Le Gouvernement souhaite par ailleurs assurer l'ancrage territorial des conseillers territoriaux. Cet objectif, partagé par de nombreux élus, conduit le Gouvernement à retenir prioritairement le canton comme circonscription d'élection des conseillers territoriaux.

Toutefois, ce choix n'entraîne pas la pérennisation des cantons existants comme circonscription électorale . La volonté exprimée par le Gouvernement de diminuer fortement les effectifs des conseillers territoriaux se traduira par un redécoupage électoral . Cette opération, nécessaire en raison de la disparité entre les cantons, permettra de répartir les effectifs de conseillers territoriaux dans chaque département composant la région, en fonction de leurs poids démographiques respectifs.

Entendu par la commission des lois de l'Assemblée nationale, le secrétaire d'État à l'Intérieur et aux collectivités territoriales a précisé que le critère de population serait le premier élément pris en compte pour la détermination des nouveaux cantons, sans que lui soit reconnue la même importance que pour les circonscriptions législatives. Le nombre actuel de cantons et le nombre de communes de chaque département seraient également pris en compte, tout comme l'étendue géographique des circonscriptions.
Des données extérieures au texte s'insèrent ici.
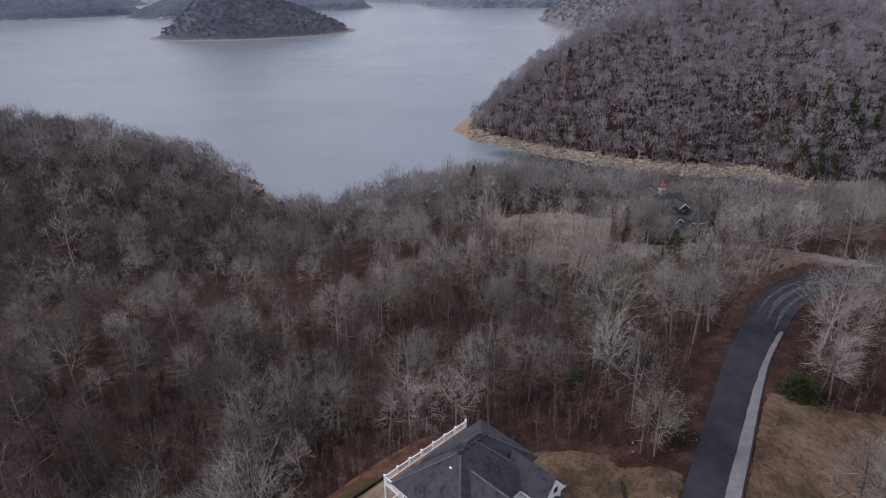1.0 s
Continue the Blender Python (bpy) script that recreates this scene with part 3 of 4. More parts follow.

La délimitation de ces nouveaux cantons devrait être réalisée à partir de la carte actuelle , conformément à la loi, elle respecterait les limites des circonscriptions législatives.

* 1 Le Figaro, 17 décembre 2009

* 2 Projet de loi organisant la concomitance des renouvellements des conseils généraux et des conseils régionaux devenue la loi n°2010-145 du 16 février 2010 organisant la concomitance des renouvellements des conseils généraux et régionaux, Projet de loi de réforme des collectivités territoriales, Projet de loi relatif à l'élection des conseillers territoriaux et au renforcement de la démocratie locale.

* 3 Loi n° 2010-145 du 16 février 2010 organisant la concomitance des renouvellements des conseils généraux et des conseils régionaux.